Since scientists have sequenced the genomes of Homo sapiens and Neanderthals, we’ve known that around 2 percent of the genome of humans living outside of Africa comes from Neanderthals. Meanwhile, about 0.3 percent of Africans’ genomes come from Neanderthals due to interbreeding taking place after Homo sapiens left the continent between 60,000 and 90,000 years ago. However, when we look at Neanderthal DNA, we do not find Homo sapien DNA.
In a new paper, researchers from the Natural History Museum assess possible reasons for the one-way exchange of DNA and discuss how it was that these two groups interacted with each other and made these “genetic exchanges”. They suggest that the absorption of Neanderthal individuals into the Homo sapien population could have helped lead to the Neanderthal demise.
“Our knowledge of the interaction between Homo sapiens and Neanderthals has got more complex in the last few years, but it’s still rare to see scientific discussion of how the interbreeding between the groups actually happened,” the Natural History Museum’s research lead Professor Chris Stringer said in a press release.

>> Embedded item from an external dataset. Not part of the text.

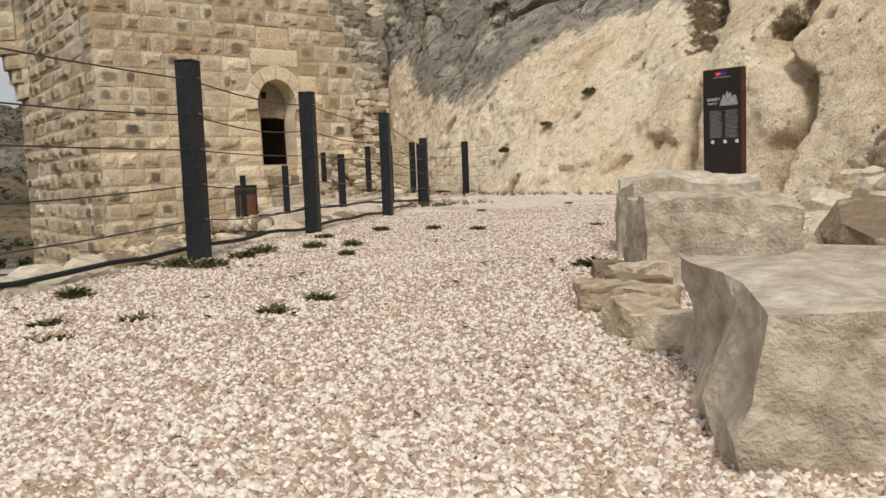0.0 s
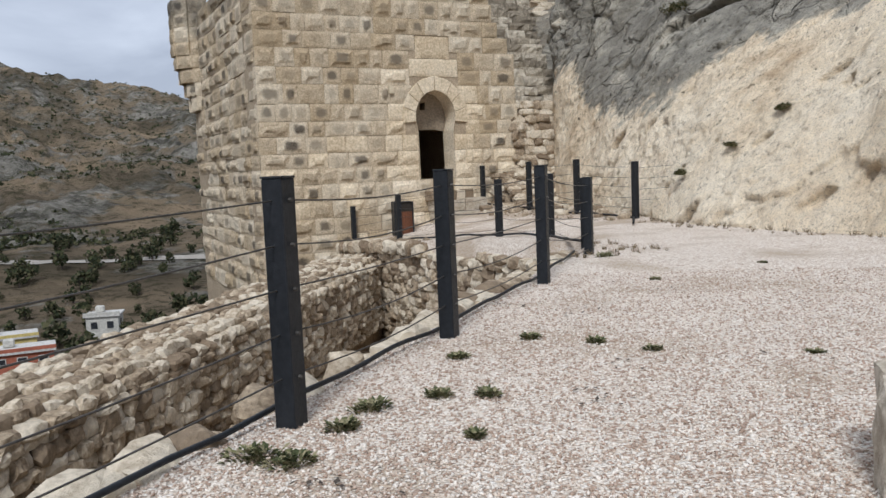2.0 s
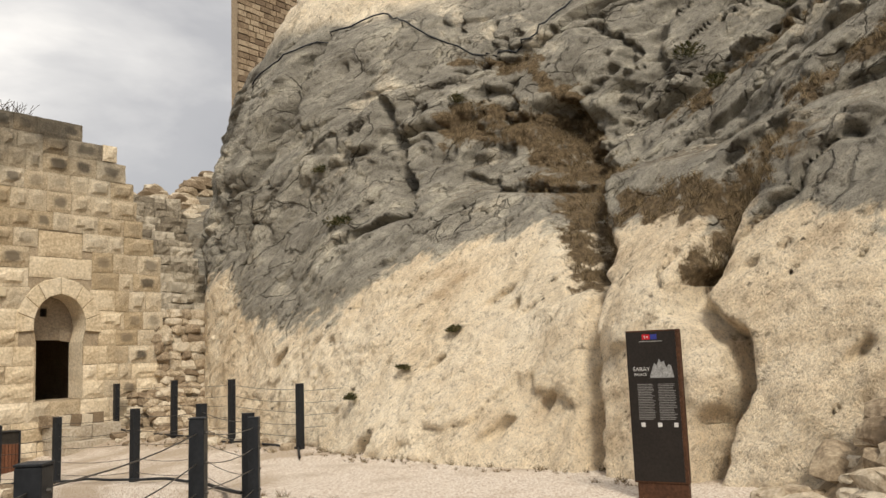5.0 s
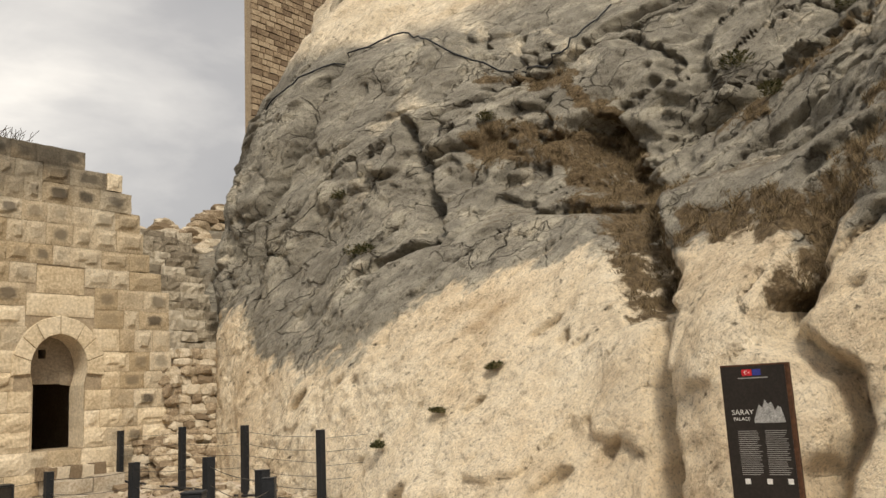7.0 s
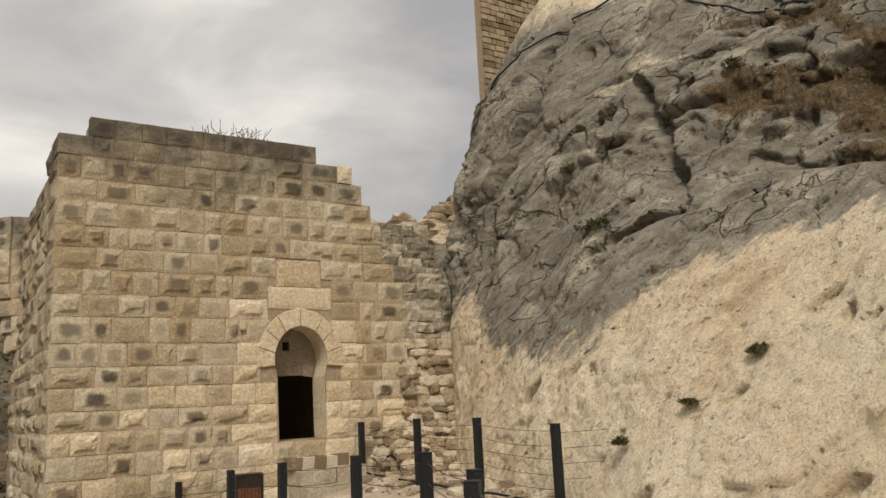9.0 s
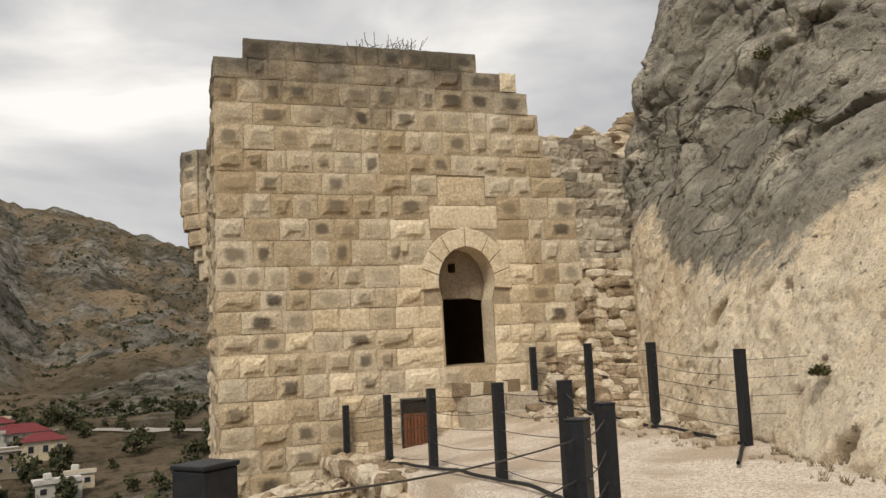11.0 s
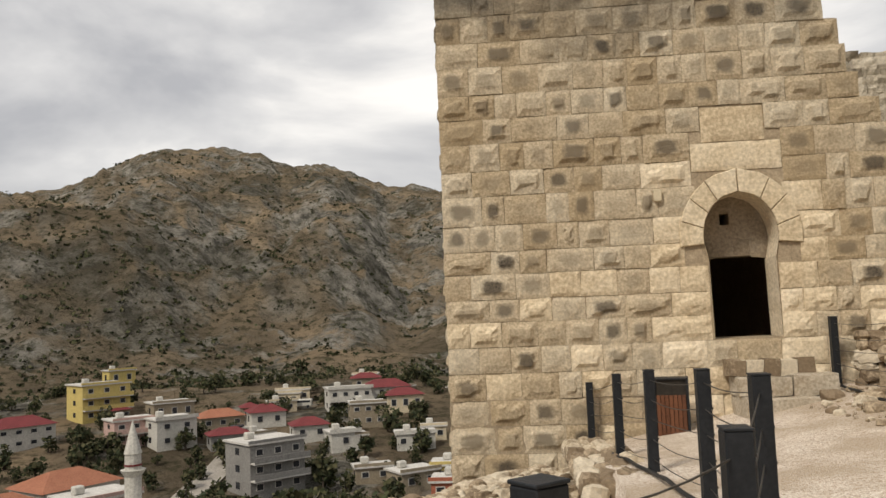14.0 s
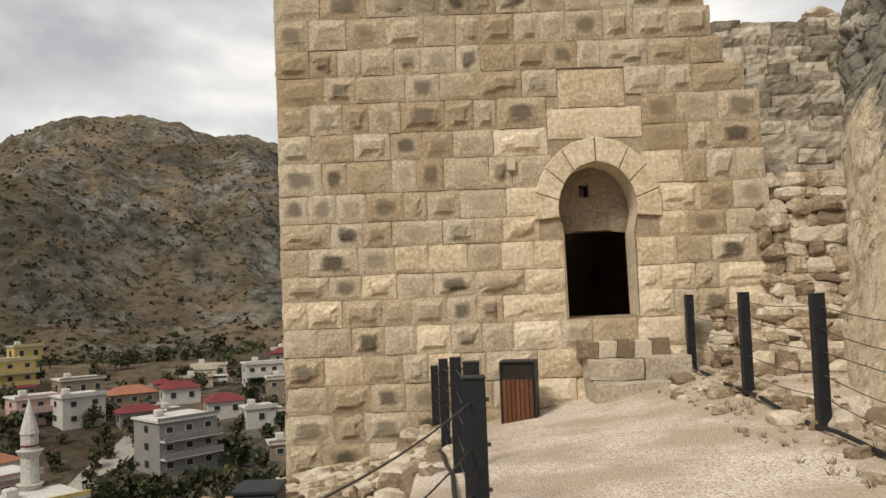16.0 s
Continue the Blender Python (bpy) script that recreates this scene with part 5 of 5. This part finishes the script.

“We propose that this behaviour could have led to the Neanderthals’ extinction if they were regularly breeding with Homo sapiens, which could have eroded their population until they disappeared.”
The team note that when humans and Neanderthals met again in Europe 60-90,0000 years ago, it had been hundreds of thousands of years since their divergence.
“Without knowing exactly what Neanderthals looked or behaved like, we can only speculate what Homo sapiens would have thought of their relatives,’ Stringer said. “The language differences would probably have been greater than we could imagine, given the time depth of the separation, and would have been much larger than those between any modern languages.”
Nevertheless, we know that – despite these hurdles – genetic information was exchanged. The team point to mating between different chimpanzee groups, as well as between groups of hunter-gatherers, as possible models for what took place between Homo sapiens and Neanderthals. In chimpanzees, groups have been observed seizing females from rival groups, but males and females have also been observed covertly soliciting and coupling with rival group members away from their respective groups.
“More structured movements of partners among recent hunter-gatherers vary according to local demographic conditions,” they write in the study, “and thus may also have developed between Neanderthal and H. sapiens groups at times”.
What intrigued the team is the apparent one-way exchange of genetic information. In the 32 genomes of Neanderthals that have been sequenced so far, we haven’t found evidence of Homo sapien DNA. This could be because breeding between the two groups was only possible in one direction (like in Ligers, where a male lion mates with a female tiger). The lack of Neanderthal mitochondrial DNA (which is inherited via females) in living humans suggests that only male Neanderthals and female Homo sapiens could produce offspring successfully. It may also be the case that male hybrids were less fertile.
One possibility is that Neanderthal groups were not absorbing Homo sapiens into their groups, but Neanderthals were being absorbed into Homo sapien populations. The team argue that if further evidence suggests Neanderthals were absorbed into human populations but not the other way around, it could provide an explanation for the decline of the Neanderthals.
“If fertile Neanderthals were regularly being absorbed into H. sapiens groups (by whatever mechanisms) during that time period, they were effectively also being removed from Neanderthal gene pools, and such a consistent drain of prime-age individuals is not something that could have been sustained for long in small hunter-gatherer groups,” they write in the paper.
“Perhaps dispersing H. sapiens groups acted like sponges in absorbing pockets of late Neanderthals and maybe that, as much as anything else, led to the eventual demise of the Neanderthals as a viable population.”
The team add that more evidence is needed, and more Neanderthal genomes need to be sequenced, to see whether this is the case. This may come from DNA already found in cave sediments. At the moment, we have to wait and see what that evidence turns up, to know whether Neanderthals met their ends through mating and integrating with humans, to the point that they couldn’t sustain their own dwindling populations.
“We don’t know if the apparent one-way gene flow is because it simply wasn’t happening, that the breeding was taking place but was unsuccessful, or if the Neanderthal genomes we have are unrepresentative,” Stringer said.
“As more Neanderthal genomes are sequenced, we should be able to see whether any nuclear DNA from Homo sapiens was passed on to Neanderthals and demonstrate whether or not this idea is accurate.”
The paper is published in PaleoAnthropology.